Реформы такого рода – политически тонкая процедура, в том числе из-за того, что, как было сказано, государственное обеспечение запланированных сокращений отчасти состоит из отложенной зарплаты – с тех времен, когда работники и их профсоюзы по настоянию социал-демократического правительства согласились на сдерживание роста заработной платы во имя макроэкономической стабильности. Нарушение подобных неявных договоров долгое время казалось слишком рискованным для демократически избираемых правительств; даже Рейган и Тэтчер воспринимали доставшиеся им от предшественников государственные социальные программы как «незыблемые» [Pierson, 1994;
1996; 1998]. Среди причин всеобщего восхищения Герхардом Шрёдером как сторонником консолидации – то, что вопреки всем протестам ценой своей должности он твердо стоял на собственной «политике реформ» и даже отчасти сумел реализовать ее.

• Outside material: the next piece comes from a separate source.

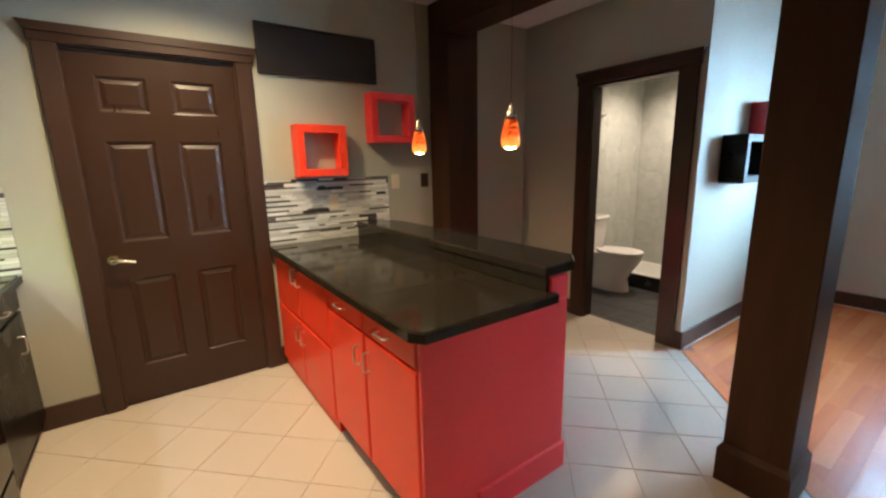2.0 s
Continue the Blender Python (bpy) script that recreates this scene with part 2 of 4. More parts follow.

Несмотря на подобные примеры, с точки зрения рынков нельзя полностью полагаться на внутреннюю политику демократических государств в качестве гаранта структурной консолидации. Поскольку в Европе пока еще невозможно во имя экономической целесообразности хладнокровно уничтожить останки национальной демократии, прежде всего подотчетность правительств перед своими избирателями, остается объединить национальные правительства в некий общий недемократический наднациональный режим – своего рода международную супердержаву без демократии – и предоставить ему регулировать их деятельность. Начиная с 1990-х годов Европейский союз постепенно преобразуется именно в такой режим. Сегодня интеграция государств-членов в наднациональную систему институтов, освобожденную от давления электората, вкупе с впечатляющей силой общей валюты ведет к потере национального политического суверенитета – последнего бастиона самостоятельной политики в международно интегрированном рыночном обществе. В частности, отказ от девальвации в рамках Европейского валютного союза адресован инвесторам, особенно финансовым инвесторам, чтобы рассеять их опасения в том, что государства в условиях жесткой международной конкуренции будут использовать резкие колебания валютного курса как средство самозащиты; таким образом, и единая валюта находится на службе у рыночной справедливости[123].